August 03, 2024

∞ O infinito numa poça de água

 

Nos anos que se seguiram à guerra, Escher costumava passear depois do jantar nos bosques que rodeavam a sua casa em Baarn. Passava lá muitas horas, para desanuviar a cabeça, mas também para a encher de novas ideias para trabalhos gráficos. A partir de 1951, começou a anotar as suas ideias no seu diário. Uma dessas notas desse ano diz o seguinte:

Traços de pneus de carros e bicicletas, vistos perspectivamente, na diagonal; Recanto inclinado cheio de água: poça. Nela se reflecte a lua. 

M.C. Escher, Puddle, woodcut in black, green and brown, printed from three blocks, February 1952


Escher viria a desenvolver esta ideia na xilogravura Poça de Água, de Fevereiro de 1952. Posteriormente, descreveu esta gravura da seguinte forma,
O céu noturno sem nuvens reflecte-se numa poça que uma chuva recente deixou num caminho florestal. Os rastos de dois automóveis, duas bicicletas e dois peões estão impressos no solo pantanoso.
Escreveu ao seu amigo Paul Kessler sobre a impressão,
Embora possa parecer muito impressionista para alguém como eu, a sua natureza simbólica fascinou-me à maneira de Antoine de Saint-Exupéry que, algures em Terre des Hommes, diz: une mare en relation avec la lune révèle des parentés cachées (Uma poça de água em relação à lua revela ligações escondidas)
Escher conhecia a obra do aviador/escritor francês, que desapareceu durante um voo sobre o Mediterrâneo, em 1944. O nome de Antoine de Saint-Exupéry está sobretudo associado a um pequeno livro, Le Petit Prince, mas ele escreveu mais livros aclamados. Em Terre des Hommes, apela à humanidade para que assuma as suas responsabilidades e seja solidária. Inspirado por este livro, Edmond Kaiser fundou a ONG com o mesmo nome em 1960. 

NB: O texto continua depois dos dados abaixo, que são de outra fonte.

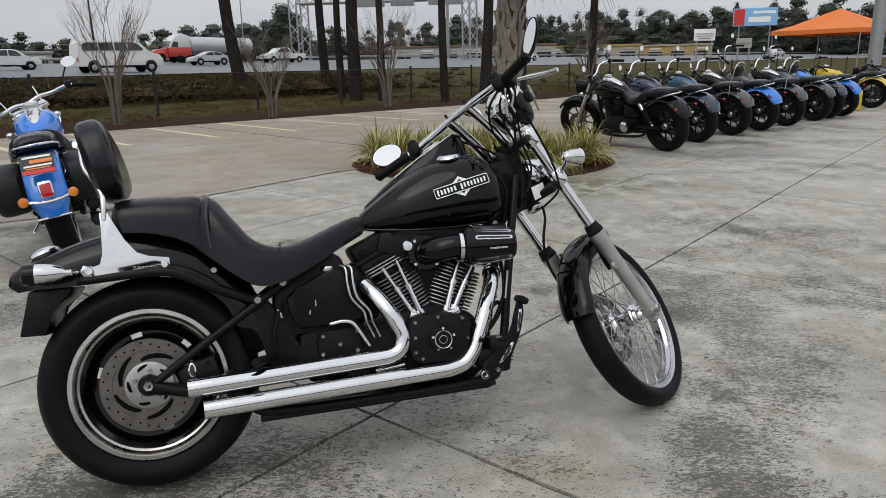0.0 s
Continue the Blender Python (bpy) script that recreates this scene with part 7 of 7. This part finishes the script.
# ---- tent, column and small things at the end of the far row ----
tx, ty = toward(0.07, 0.13, 62.8, 38.0)
tent = thing("canopy_tent", "orange pop up canopy tent on thin legs", "tent", m=pose(tx, ty, 0.07, 0, 0, 35) @ Matrix.Diagonal((0.86, 0.86, 1.06, 1)))
rows = []
for s, z in ((2.35, 2.00), (2.35, 2.18), (1.6, 2.40), (0.8, 2.72), (0.02, 3.05)):
    ringp = []
    for k in range(24):
        a = 2 * math.pi * k / 24
        c, sn = math.cos(a), math.sin(a)
        mx = max(abs(c), abs(sn))
        sag = 0.06 * math.sin(2 * a) ** 2
        ringp.append((c / mx * s * (1 - 0.0 * sag), sn / mx * s, z - (0.10 * (1 - abs(math.sin(2 * a))) if 0.1 < s < 2.3 else 0)))
    rows.append(ringp)
part("canopy", loft(rows, False), ORANGE_CANVAS, tent)
for a, b in ((-1, -1), (1, -1), (1, 1), (-1, 1)):
    part("leg", rod((2.28 * a, 2.28 * b, 0), (2.28 * a, 2.28 * b, 2.15), 0.025, 8), GALV, tent)
column = tagged(part("steel_column", tube([(0, 0, 0), (0, 0, 0.06), (0, 0, 0.061), (0, 0, 7)], [0.24, 0.24, 0.15, 0.14], 20, 1), GALV, m=Matrix.Translation((10.17, 17.95, 0.07))), "round pale grey steel light column", "column")
bucket = thing("yellow_bin", "small yellow plastic bin by the end bike", "bin", m=Matrix.Translation((8.75, 16.0, 0.07)))
part("bin_body", box(0, 0, 0.22, 0.22, 0.22, 0.44, 0.03), YELLOW_PAINT, bucket)
part("bin_lid", box(0, 0, 0.46, 0.24, 0.24, 0.04, 0.01), SATIN_BLACK, bucket)
for x, y, hd, mt, lab in ((9.5, 16.65, 134, YELLOW_PAINT, "yellow sport motorcycle by the column"), (11.0, 17.2, 134, DARK_PAINT, "black motorcycle beside the column")):
    cruiser(x, y, hd, lab, mt, RIGHT_ROW, bars="drag", tag=False, pipes="black", alloy=True)

# ---- unseen building, added behind the camera for reflections ----
dealer = thing("showroom", "unseen long wall with dark glass, added for reflections", "building", m=pose(20, -24.0, 0, 0, 0, 43.5))
UNSEEN_WALL = mat("taupe_unseen_wall", (0.20, 0.18, 0.16), 0.8, var=0.15, scale=0.8, bump=0.2, bscale=60)
part("wall", box(0, -0.25, 2.1, 70, 0.5, 4.2, 0.05), UNSEEN_WALL, dealer, smooth=False)
part("parapet", box(0, -0.2, 4.32, 70.4, 0.8, 0.25, 0.05), GALV, dealer, smooth=False)
for k in range(17):
    x = -32 + 4 * k
    w_ = part("window", box(x, 0.03, 1.6, 3.4, 0.1, 2.7, 0.03), CAR_GLASS, dealer, smooth=False)
    part("frame", box(x + 1.85, 0.06, 1.6, 0.14, 0.16, 2.8, 0.02), SATIN_BLACK, w_, smooth=False)
    part("lintel", box(x, 0.06, 3.04, 3.6, 0.16, 0.14, 0.02), SATIN_BLACK, w_, smooth=False)


# ---- apron slabs, last ----
apron = thing("pavement", "stained pale concrete apron cast in jointed slabs", "pavement")
apron["kind"] = "structure"
A_DIR, A_ORG = radians(51.3), Vector((-0.24, 2.43))
A_U, A_V = Vector((math.cos(A_DIR), math.sin(A_DIR))), Vector((-math.sin(A_DIR), math.cos(A_DIR)))


def apron_at(a, n):
    p = A_ORG + A_U * a + A_V * n
    return p.x, p.y


A_LINES = [2.5 * k for k in range(-6, 14)]
N_LINES = [-16.2, -13.5, -10.8, -8.1, -5.4, -2.7, 0.0, 1.35, 2.7, 4.05, 5.4, 8.1, 10.8]
GAP = 0.0062
chip = random.Random(17)
for a0, a1 in zip(A_LINES, A_LINES[1:]):
    for n0, n1 in zip(N_LINES, N_LINES[1:]):
        bm = bmesh.new()
        mx, my = apron_at((a0 + a1) / 2, (n0 + n1) / 2)
        na, nn = (40, 44) if math.hypot(mx - 0.3, my - 2.5) < 3.6 else (5, 4)
        top = []
        for i in range(na + 1):
            row = []
            for j in range(nn + 1):
                a = a0 + GAP + (a1 - a0 - 2 * GAP) * i / na
                n = n0 + GAP + (n1 - n0 - 2 * GAP) * j / nn
                if na > 9 and (i in (0, na) or j in (0, nn)):  # ragged, chipped edges along the joints
                    a += (1 if i == 0 else -1 if i == na else 0) * chip.uniform(-0.0015, 0.0035)
                    n += (1 if j == 0 else -1 if j == nn else 0) * chip.uniform(-0.0015, 0.0035)
                x, y = apron_at(a, n)
                row.append(bm.verts.new((x, y, height(x, y))))
            top.append(row)
        for i in range(na):
            for j in range(nn):
                bm.faces.new((top[i][j], top[i + 1][j], top[i + 1][j + 1], top[i][j + 1]))
        rim = [top[i][0] for i in range(na + 1)] + [top[na][j] for j in range(1, nn + 1)] + [top[i][nn] for i in range(na - 1, -1, -1)] + [top[0][j] for j in range(nn - 1, 0, -1)]
        low = [bm.verts.new((v.co.x, v.co.y, v.co.z - 0.03)) for v in rim]
        bridge(bm, rim, low)
        part("slab", bm, APRON, apron, smooth=False)
bm = bmesh.new()
pts = [apron_at(a, n) for a, n in ((A_LINES[0], N_LINES[0]), (A_LINES[-1], N_LINES[0]), (A_LINES[-1], N_LINES[-1]), (A_LINES[0], N_LINES[-1]))]
rows = []
for i in range(25):
    r = []
    for j in range(25):
        a, n = A_LINES[0] + (A_LINES[-1] - A_LINES[0]) * i / 24, N_LINES[0] + (N_LINES[-1] - N_LINES[0]) * j / 24
        x, y = apron_at(a, n)
        r.append(bm.verts.new((x, y, height(x, y) - 0.012)))
    rows.append(r)
for p, q in zip(rows, rows[1:]):
    bridge(bm, p, q, False)
part("joint_bed", bm, JOINT, apron, smooth=False)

Também para Escher, o livro foi uma fonte de inspiração. Recortou a citação na xilogravura, na pequena primeira série de gravuras. Mais tarde, retirou-a do bloco. A explicitação das camadas e significados no seu trabalho de forma tão evidente não era o seu género.

O que se vê nesta imagem, depois de num primeiro olhar se ver uma poça de água ligeiramente enlameada com marcas de botas e de pneus? Da segunda vez, reparamos na cor. A areia é castanha. Escher costumava usar a tinta preta sobre papel branco mas nesta impressão capta não só a areia castanha, mas também a beleza improvável do brilho prateado da lua cheia numa noite sem nuvens. 

Para conseguir este efeito, Escher utiliza um verde muito claro. É o tipo de verde que parece cinzento a um olho destreinado e, no entanto, evoca a ilusão do brilho prateado de uma lua enorme. A lua, perfeitamente redonda, está escondida atrás dos ramos e por isso foi deixada branca. Quem não teve já a experiência de uma quieta noite de luar? Escher revela a enormidade do universo. Fá-lo à sua maneira habitual, reflectindo o brilho do luar na poça através dos ramos. 

Só quando nos apercebemos de que não estamos a olhar para a poça de água, mas para o céu através do reflexo da lua, é que a gravura adquire profundidade. A estrada de terra batida é, de facto, a moldura em que Escher capta o universo! De repente, encontramo-nos presos numa sala de espelhos onde o chão é, de facto, o céu. O que vemos é a inversão da realidade, uma exploração da eternidade.

Uma poça de água no bosque - uma ideia aparentemente simples, mas é exatamente isso que faz de Poça de Água uma gravura tão marcadamente filosófica sobre a quietude, a natureza, a reflexão e a recordação. 

Escher mostra-nos a infinitude do universo com uma poça de lama cheia de rastos como uma moldura errática.